Horizons On "Save the Date"

Scholar William P. Roberts (University of Dayton) in the journal Horizons said the following about Save the Date:

Many of us who teach college level marriage courses are finding fewer of our students have immediate plans for marriage, but most of them are in various stages of dating, ranging from the casual and exploratory to the quite serious. Hence, while the focus of our courses continues to be the personalist and theological significance of marriage, more stress is placed on the implications that this meaning has for the dynamics of a dating situation....After showing how dating is treated in TV programs and in the movies, the authors explain how dating can strengthen one's spiritual life. Among the other topics they discuss are their views on chastity and when sex is good and when it is not.

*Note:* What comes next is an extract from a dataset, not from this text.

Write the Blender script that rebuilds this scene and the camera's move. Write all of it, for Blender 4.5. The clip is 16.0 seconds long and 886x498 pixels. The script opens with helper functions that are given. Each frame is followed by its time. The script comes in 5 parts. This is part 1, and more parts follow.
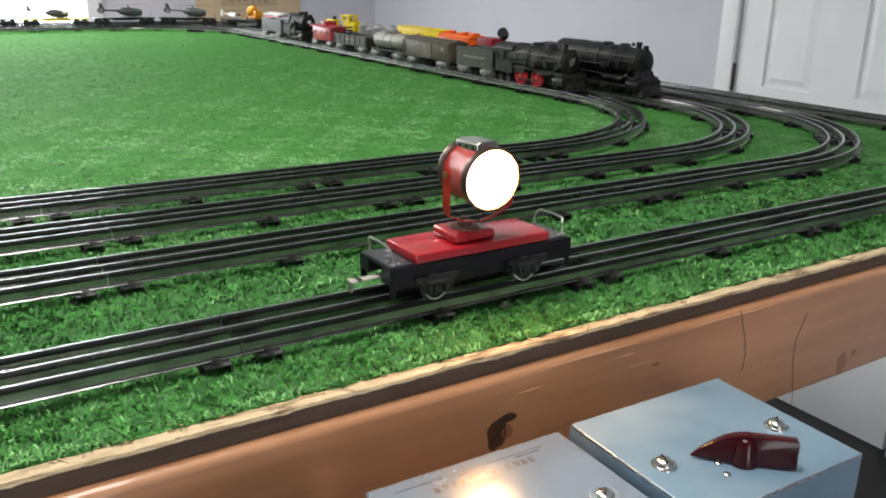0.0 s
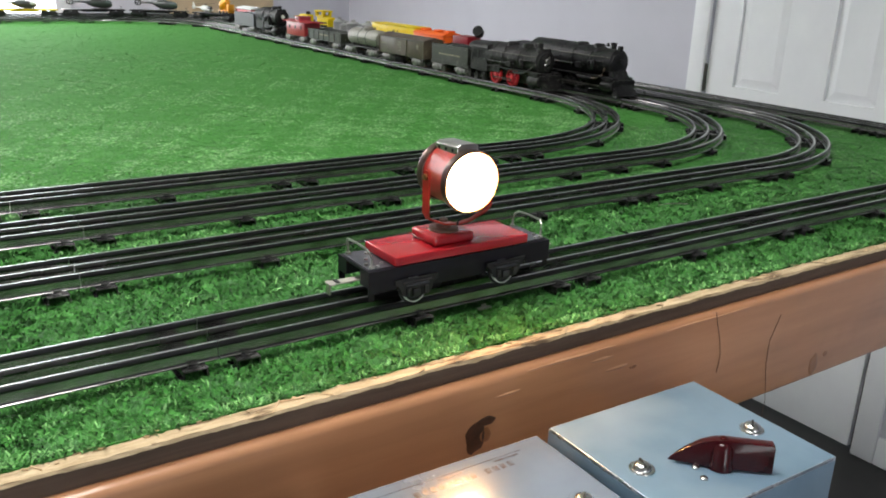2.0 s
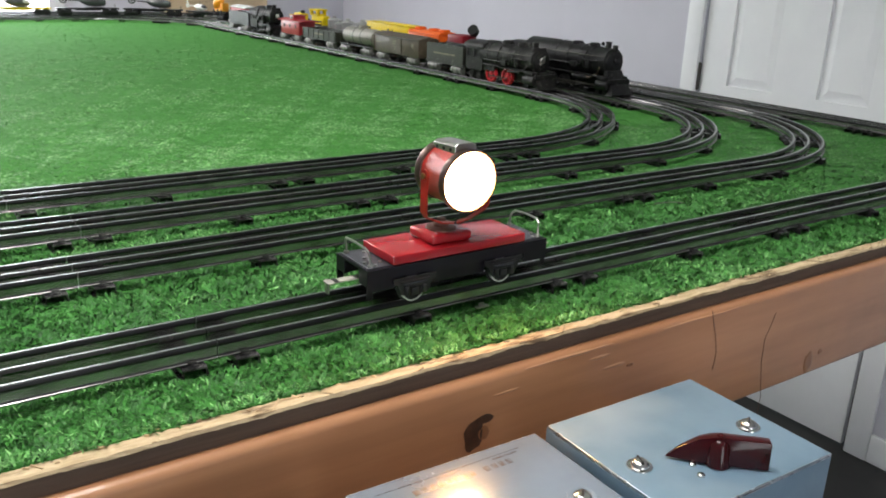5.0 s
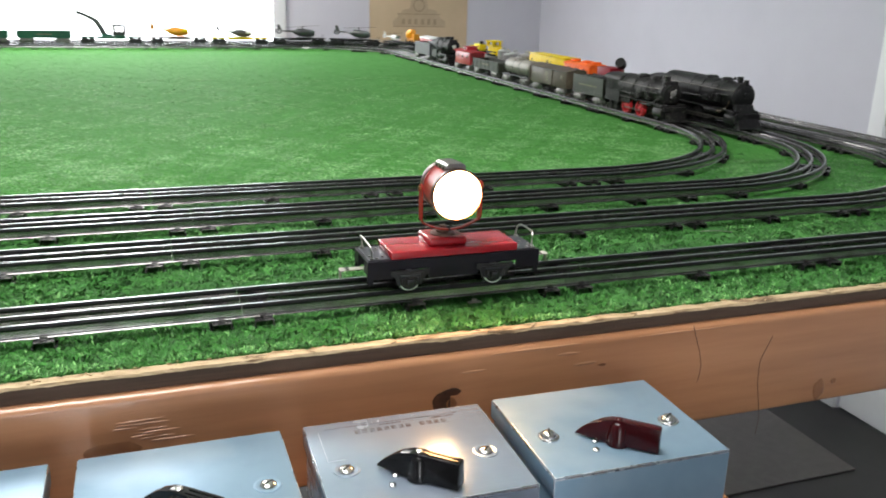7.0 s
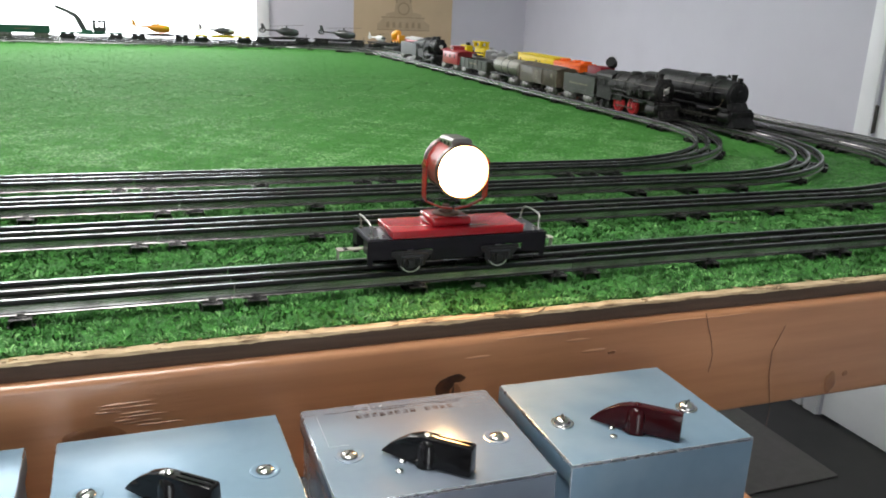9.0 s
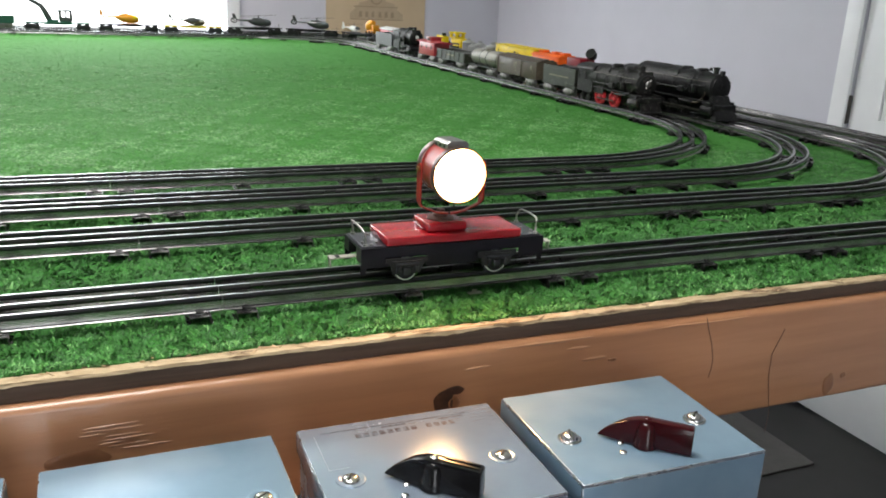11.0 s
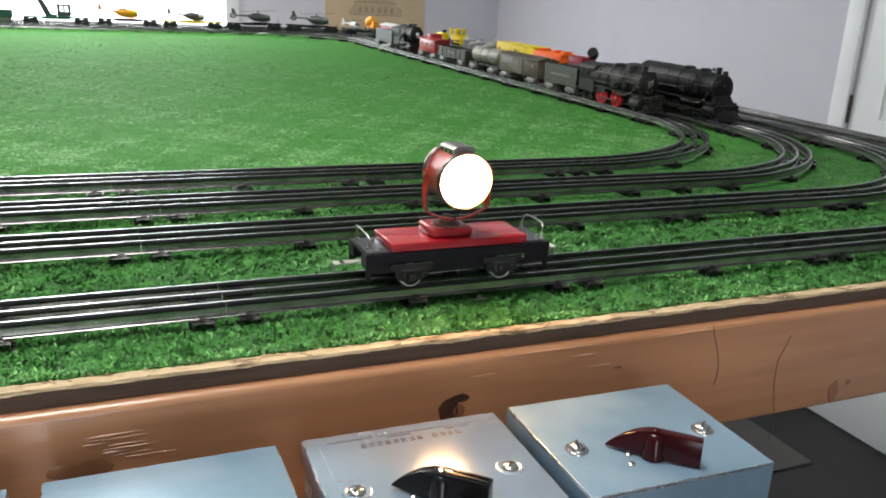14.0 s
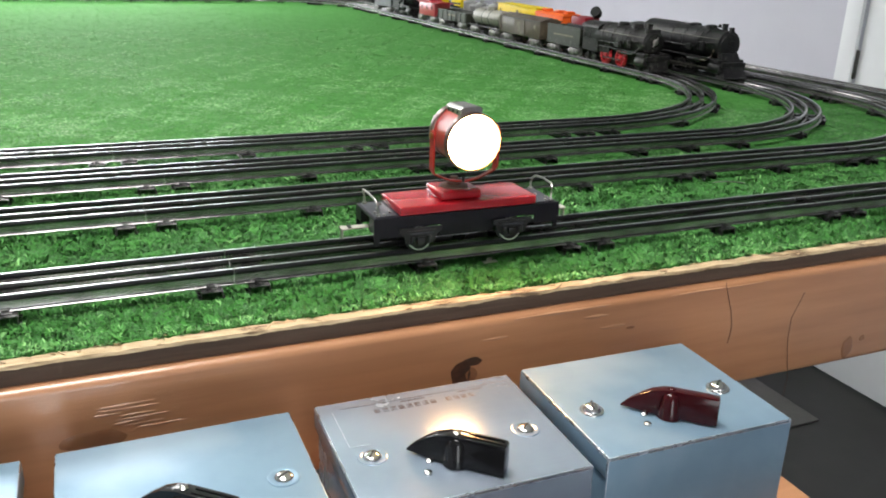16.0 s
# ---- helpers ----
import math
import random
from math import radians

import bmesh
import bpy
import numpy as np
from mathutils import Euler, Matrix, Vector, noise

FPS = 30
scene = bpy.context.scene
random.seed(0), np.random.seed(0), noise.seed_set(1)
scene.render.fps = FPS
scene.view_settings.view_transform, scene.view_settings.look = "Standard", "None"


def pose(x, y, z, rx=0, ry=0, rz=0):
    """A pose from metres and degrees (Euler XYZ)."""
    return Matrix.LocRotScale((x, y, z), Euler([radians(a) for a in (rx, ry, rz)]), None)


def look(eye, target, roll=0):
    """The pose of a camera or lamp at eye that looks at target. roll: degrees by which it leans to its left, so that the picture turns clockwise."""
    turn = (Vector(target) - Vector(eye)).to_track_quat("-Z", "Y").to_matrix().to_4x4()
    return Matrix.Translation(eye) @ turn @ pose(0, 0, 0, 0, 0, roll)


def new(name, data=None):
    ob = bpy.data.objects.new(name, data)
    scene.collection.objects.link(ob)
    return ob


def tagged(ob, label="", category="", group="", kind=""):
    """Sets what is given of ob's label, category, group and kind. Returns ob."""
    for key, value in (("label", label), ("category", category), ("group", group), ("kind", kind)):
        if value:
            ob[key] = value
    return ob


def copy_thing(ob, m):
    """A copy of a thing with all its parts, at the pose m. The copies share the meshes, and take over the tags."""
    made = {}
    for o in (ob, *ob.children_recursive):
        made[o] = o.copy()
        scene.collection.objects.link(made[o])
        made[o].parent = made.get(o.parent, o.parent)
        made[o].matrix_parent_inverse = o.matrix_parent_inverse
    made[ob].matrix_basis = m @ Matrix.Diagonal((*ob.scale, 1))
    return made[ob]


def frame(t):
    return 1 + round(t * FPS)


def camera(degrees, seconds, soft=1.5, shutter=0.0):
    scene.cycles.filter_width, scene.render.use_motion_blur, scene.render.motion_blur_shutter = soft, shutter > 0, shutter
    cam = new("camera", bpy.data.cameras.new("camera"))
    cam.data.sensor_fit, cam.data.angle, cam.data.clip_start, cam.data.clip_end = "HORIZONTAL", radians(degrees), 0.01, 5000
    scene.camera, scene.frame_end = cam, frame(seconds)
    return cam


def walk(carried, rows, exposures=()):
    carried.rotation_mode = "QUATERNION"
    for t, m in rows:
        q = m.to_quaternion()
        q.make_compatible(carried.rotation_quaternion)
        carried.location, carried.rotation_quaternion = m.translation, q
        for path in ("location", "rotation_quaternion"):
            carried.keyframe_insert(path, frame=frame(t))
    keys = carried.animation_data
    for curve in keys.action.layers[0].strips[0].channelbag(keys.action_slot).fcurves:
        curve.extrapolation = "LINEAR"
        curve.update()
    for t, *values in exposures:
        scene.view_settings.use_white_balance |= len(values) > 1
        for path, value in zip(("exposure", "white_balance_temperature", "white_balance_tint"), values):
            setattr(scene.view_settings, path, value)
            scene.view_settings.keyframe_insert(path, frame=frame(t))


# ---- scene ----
cam = camera(56.0, 16.0, soft=1.85, shutter=0.5)
# seconds, x, y, z, yaw, pitch, roll
ROWS = [
    (0, -0.2157, -0.4072, 0.2047, -32.23, -18.21, 1.05),
    (0.5, -0.2105, -0.4017, 0.1987, -32.81, -19.07, 1.28),
    (1, -0.2081, -0.4021, 0.2147, -33.33, -19.26, 0.96),
    (1.5, -0.2123, -0.4035, 0.2092, -33.94, -18.02, 1.15),
    (2, -0.2177, -0.4022, 0.2077, -34.27, -18.43, 2.02),
    (2.5, -0.2144, -0.4027, 0.2053, -33.59, -18.53, 1.96),
    (3, -0.2137, -0.4031, 0.2078, -33.93, -18.38, 1.65),
    (3.5, -0.2149, -0.4020, 0.2046, -34.10, -18.34, 1.51),
    (4, -0.2165, -0.3969, 0.1989, -34.52, -18.80, 1.77),
    (4.5, -0.2173, -0.3947, 0.2058, -34.58, -19.54, 2.45),
    (5, -0.2207, -0.4024, 0.2083, -34.70, -18.50, 2.09),
    (5.2, -0.2300, -0.4035, 0.2043, -34.95, -18.43, 1.44),
    (7.3, -0.1251, -0.5693, 0.2312, -17.92, -17.27, 0.48),
    (7.5, -0.1190, -0.5580, 0.2304, -17.70, -17.32, -0.63),
    (7.9, -0.1750, -0.5270, 0.2238, -20.93, -15.95, 0.35),
    (8, -0.1825, -0.5201, 0.2217, -23.65, -16.07, 0.62),
    (8.1, -0.1868, -0.5220, 0.2208, -25.24, -16.62, 1.25),
    (8.5, -0.1702, -0.5345, 0.2124, -23.66, -16.97, 1.70),
    (9, -0.1495, -0.5332, 0.2008, -21.39, -16.54, 2.60),
    (11.3, -0.1567, -0.4994, 0.2059, -23.55, -17.53, 2.76),
    (11.5, -0.1562, -0.4964, 0.2049, -23.06, -17.77, 3.21),
    (12, -0.1617, -0.5007, 0.2101, -23.00, -17.63, 3.00),
    (12.5, -0.1473, -0.4971, 0.2129, -23.14, -17.29, 2.84),
    (13, -0.1456, -0.4915, 0.2155, -24.72, -17.32, 3.23),
    (13.5, -0.1531, -0.4903, 0.2097, -24.69, -17.20, 3.24),
    (14, -0.1589, -0.4975, 0.2110, -23.59, -17.52, 3.02),
    (14.5, -0.1527, -0.4837, 0.2098, -24.37, -20.51, 2.71),
    (15, -0.1590, -0.4924, 0.2119, -24.87, -21.28, 2.74),
    (15.5, -0.1582, -0.4920, 0.2083, -24.29, -20.81, 2.24),
    (16, -0.1596, -0.4903, 0.2059, -23.43, -19.80, 1.78),
]
walk(cam, [(t, pose(x, y, z, 90 + pitch, 0, yaw) @ pose(0, 0, 0, 0, 0, roll)) for t, x, y, z, yaw, pitch, roll in ROWS], [(0.0, 0.32), (5.0, 0.30), (7.5, 0.46), (8.0, 0.32), (9.0, 0.25), (14.0, 0.27), (14.5, 0.47), (16.0, 0.57)])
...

Also, of notable interest, are the insights the book gives on being a "born-again virgin," the difference between infatuation and love, and the pain and growth that can be involved in breaking up. This book is a worthwhile read for those teaching courses on marriage and personal relationships, as well as for those counsel college students, whether formally or informally...it [will] provide interesting and informative supplementary reading as well as serve as a source of enlivened discussion.